A fresh chimichurri sauce is perfect over every vegetable in the summertime, and it’s easy to make. Finely chop cilantro and parsley, add chopped lemon peel, grated garlic, good olive oil, and salt and pepper to taste. Let the vegetables sit in the marinade for a few hours or overnight and then grill them up. It’s a great blend of fat, herbal, and acid.
Nail the perfect char.
When grilling over a wood fire, most people think the larger the fire, the better the flavor. However, cooking directly over a large flame will burn the outside without allowing the vegetables to fully cook. The key to great grilling is actually about the cinder. For a more consistent product, wait until the wood to burns down into red-hot coals, then start grilling the vegetables and don’t play with them too much. As the vegetable becomes charred, move it away from the direct heat and allow it to cook indirectly.
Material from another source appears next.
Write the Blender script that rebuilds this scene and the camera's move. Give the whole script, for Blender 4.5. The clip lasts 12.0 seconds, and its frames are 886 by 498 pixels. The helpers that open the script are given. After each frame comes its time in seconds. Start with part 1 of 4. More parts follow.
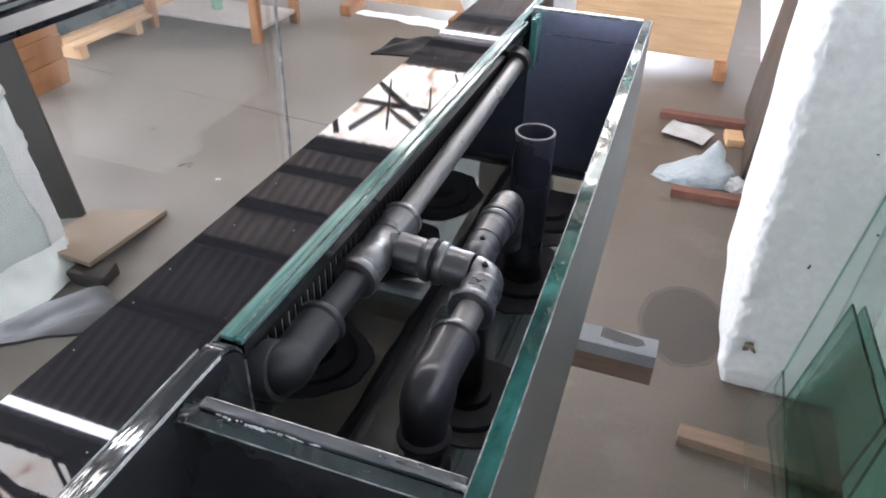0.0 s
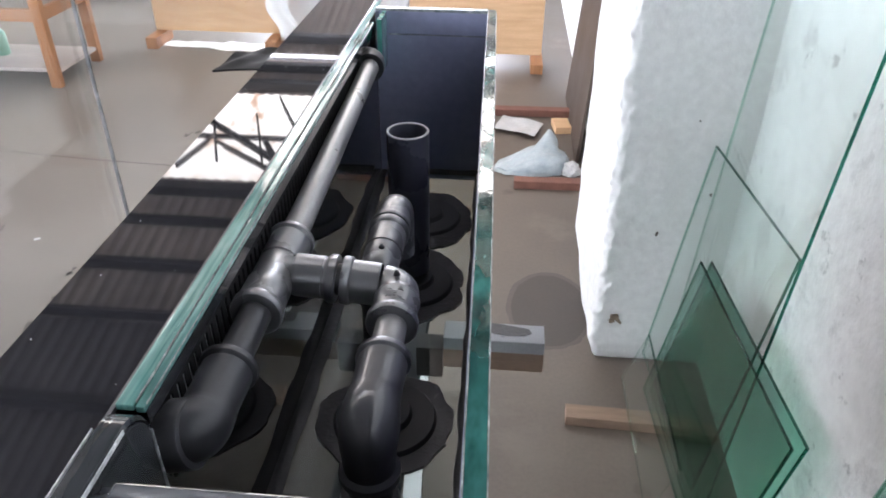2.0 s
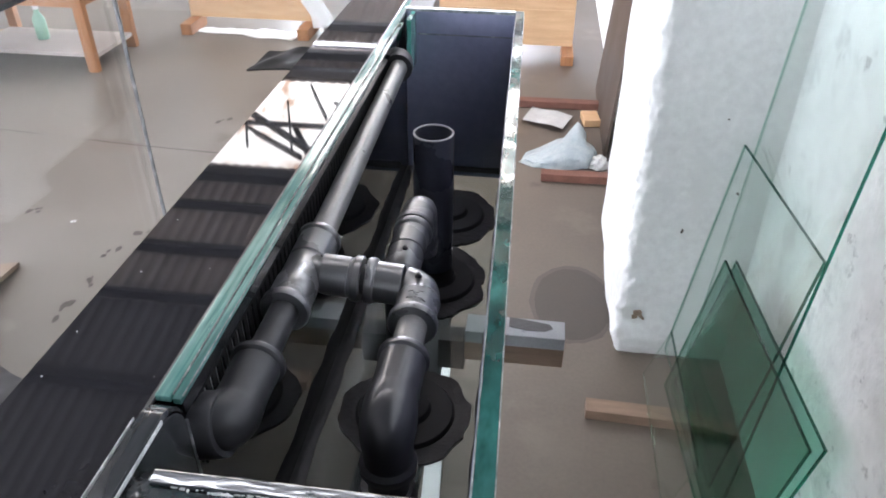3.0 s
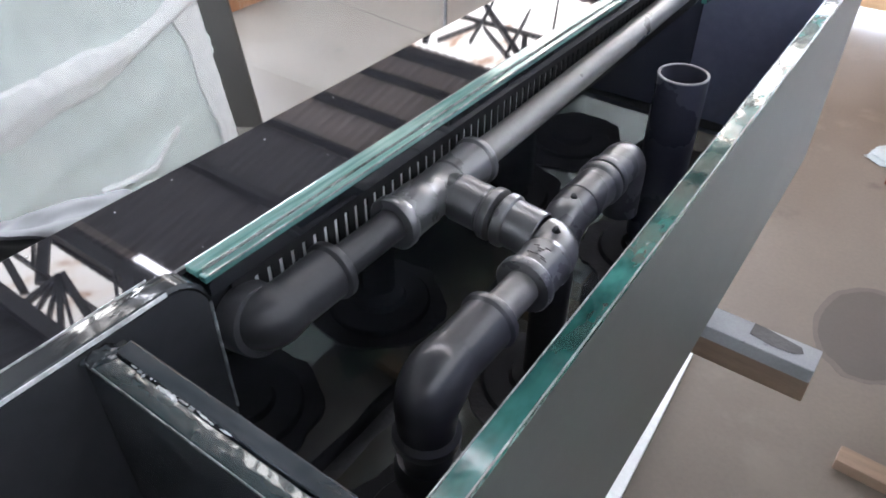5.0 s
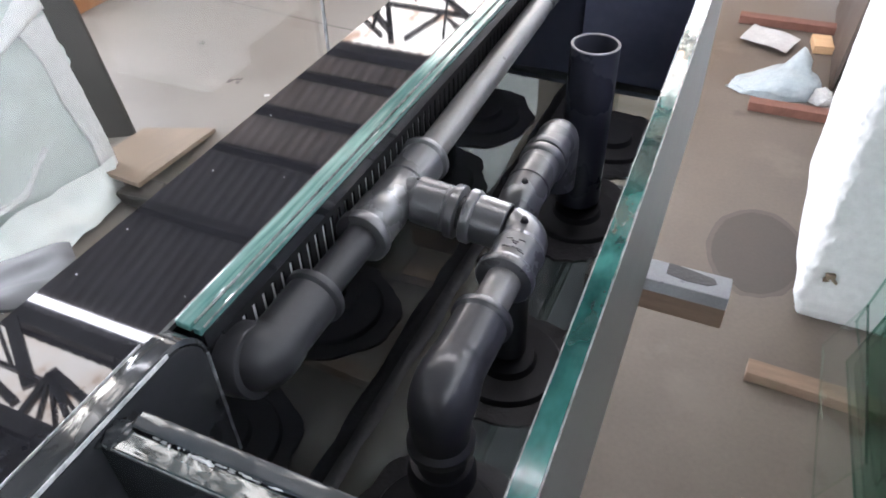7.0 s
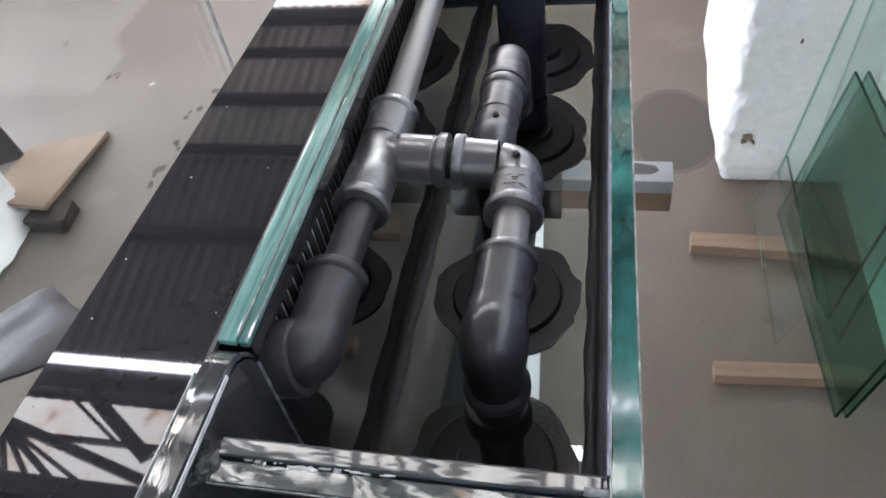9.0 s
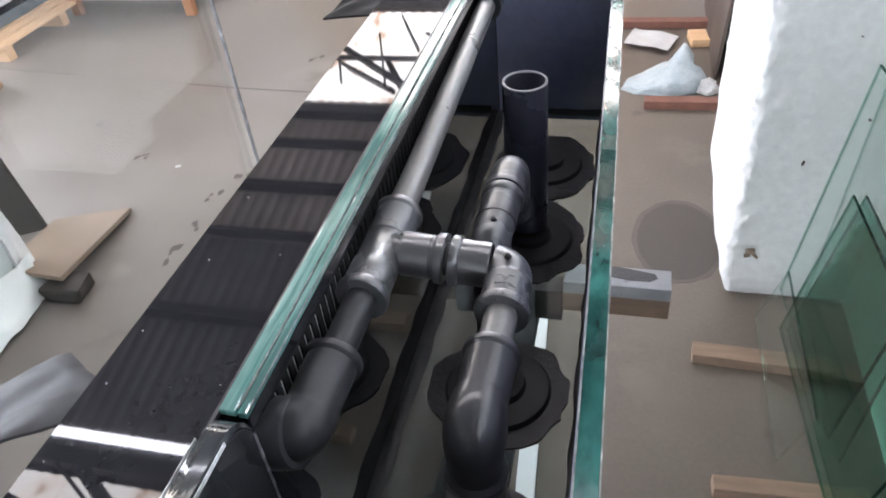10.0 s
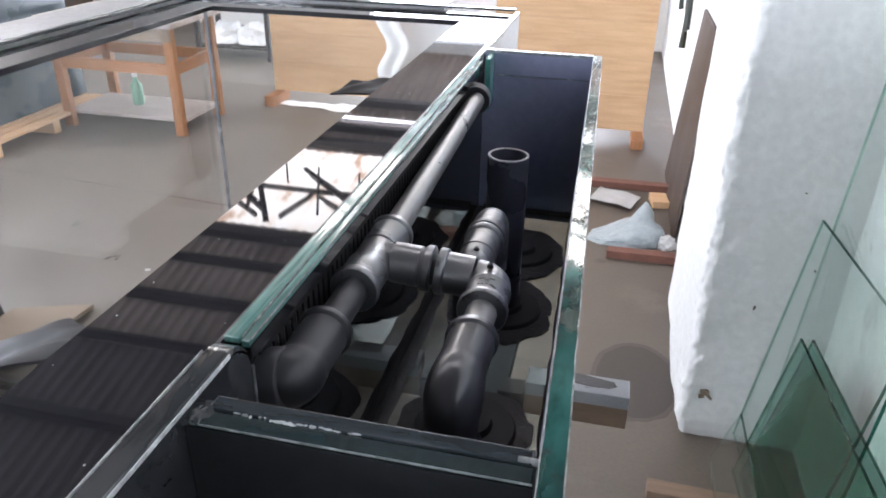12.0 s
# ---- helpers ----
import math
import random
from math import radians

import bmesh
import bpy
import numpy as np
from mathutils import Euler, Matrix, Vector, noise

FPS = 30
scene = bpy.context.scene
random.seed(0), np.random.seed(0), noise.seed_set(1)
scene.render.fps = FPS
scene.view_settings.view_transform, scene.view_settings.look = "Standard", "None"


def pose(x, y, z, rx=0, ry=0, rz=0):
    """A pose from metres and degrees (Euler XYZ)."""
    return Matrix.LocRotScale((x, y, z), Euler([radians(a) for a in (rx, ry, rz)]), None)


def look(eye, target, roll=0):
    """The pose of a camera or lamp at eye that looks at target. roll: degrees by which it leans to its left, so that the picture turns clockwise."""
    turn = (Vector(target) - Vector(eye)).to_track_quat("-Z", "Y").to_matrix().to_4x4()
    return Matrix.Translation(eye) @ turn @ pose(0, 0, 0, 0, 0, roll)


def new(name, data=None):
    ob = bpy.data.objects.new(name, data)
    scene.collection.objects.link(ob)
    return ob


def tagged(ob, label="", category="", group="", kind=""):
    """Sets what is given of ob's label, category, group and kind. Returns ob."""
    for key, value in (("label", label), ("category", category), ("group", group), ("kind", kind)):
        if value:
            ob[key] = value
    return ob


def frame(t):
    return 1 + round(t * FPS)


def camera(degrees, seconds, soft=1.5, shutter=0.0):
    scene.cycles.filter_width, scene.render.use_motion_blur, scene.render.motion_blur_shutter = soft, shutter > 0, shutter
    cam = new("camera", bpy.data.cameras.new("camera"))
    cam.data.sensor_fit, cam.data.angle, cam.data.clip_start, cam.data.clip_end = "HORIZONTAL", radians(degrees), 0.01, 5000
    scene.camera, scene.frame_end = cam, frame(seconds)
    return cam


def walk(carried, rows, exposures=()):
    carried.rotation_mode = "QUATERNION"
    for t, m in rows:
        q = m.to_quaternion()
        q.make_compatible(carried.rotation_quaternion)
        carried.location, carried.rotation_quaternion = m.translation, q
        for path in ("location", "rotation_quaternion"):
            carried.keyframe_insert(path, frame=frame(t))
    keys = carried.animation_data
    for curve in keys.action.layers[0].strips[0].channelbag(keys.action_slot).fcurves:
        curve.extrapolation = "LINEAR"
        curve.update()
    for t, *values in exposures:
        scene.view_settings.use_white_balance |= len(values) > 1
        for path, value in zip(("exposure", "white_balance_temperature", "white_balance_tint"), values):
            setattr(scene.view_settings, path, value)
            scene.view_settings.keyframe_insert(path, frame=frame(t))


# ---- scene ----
# camera and its way
cam = camera(62.2, 12.0, soft=1.8)
PATH = [
    (0, (0.104, -0.311, 2.086), (-0.433, 1.254, 0.963), 1.8),
    (0.5, (0.112, -0.279, 2.088), (-0.452, 1.251, 0.93), 1.6),
    (1, (0.069, -0.255, 2.053), (-0.441, 1.276, 0.871), 0.8),
    (1.5, (0.025, -0.279, 2.048), (-0.271, 1.362, 0.943), 1.2),
    (2, (0.035, -0.279, 2.044), (-0.104, 1.398, 0.963), 0.5),
    (2.5, (0.025, -0.312, 2.075), (-0.091, 1.361, 0.985), -0.5),
    (4.5, (0.143, -0.164, 2.037), (-0.686, 1.177, 0.806), 3.1),
    (5, (0.145, -0.141, 2.0), (-0.769, 1.127, 0.752), 0.3),
    (5.5, (0.107, -0.139, 2.006), (-0.72, 1.169, 0.74), 1.4),
    (6, (0.087, -0.149, 1.997), (-0.63, 1.197, 0.702), 1.2),
    (6.5, (0.089, -0.156, 2.011), (-0.585, 1.212, 0.717), 0.5),
    (8.5, (0.019, -0.175, 2.033), (-0.481, 1.15, 0.621), -10.8),
    (9, (0.013, -0.172, 2.034), (-0.401, 1.148, 0.59), -10.2),
    (9.5, (0.028, -0.155, 2.05), (-0.408, 1.078, 0.537), -13.4),
    (10, (0.036, -0.204, 2.066), (-0.419, 1.285, 0.812), -6.4),
    (10.5, (0.019, -0.26, 2.009), (-0.403, 1.402, 0.98), -1.3),
    (11, (0.013, -0.305, 1.996), (-0.33, 1.435, 1.07), 0.2),
    (11.5, (0.013, -0.333, 1.988), (-0.284, 1.427, 1.084), 0.9),
    (12, (0.038, -0.339, 1.988), (-0.354, 1.398, 1.078), 1.1),
]
EXPOSURE = [(0.0, 0.29, 6130, 17), (1.5, 0.29, 6130, 17), (2.5, 0.41, 6130, 17), (4.5, 0.36, 6040, 17), (5.0, 0.58, 6040, 17), (5.5, 0.63, 6080, 17), (6.5, 0.66, 6130, 17), (8.5, 0.56, 6130, 17), (9.0, 0.58, 6130, 17), (9.5, 0.42, 6130, 17), (10.0, 0.56, 6130, 17), (10.5, 0.29, 6030, 17), (12.0, 0.15, 6080, 17)]
walk(cam, [(t, look(eye, target, roll)) for t, eye, target, roll in PATH], EXPOSURE)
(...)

Move from direct to indirect heat.
No one likes mushy vegetables, and this is caused by a few different things: heat that isn’t intense enough, cooking too far away from the heat, or being cooked for too long. For starters, make sure you have red hot cinder under your grill. There are two types of grilling, direct and indirect heat so start the vegetables on direct heat over the cinder and then move them to the outside for indirect heat. Make sure to check the vegetables and pull them away from heat when they are just about done. Their internal heat will allow them to finish cooking without getting over-done.
Finish strong by seasoning your vegetables–or make them into a sauce.
You can finish any grilled vegetable with sea salt, lime juice, olive oil, and parsley. You can make sauces from grilled vegetables as well. For example, take Ají peppers, grill them over wood and blend them will agave, lime, and oil. It’s a perfect finishing sauce for fish, lighter meats, or even other grilled vegetables.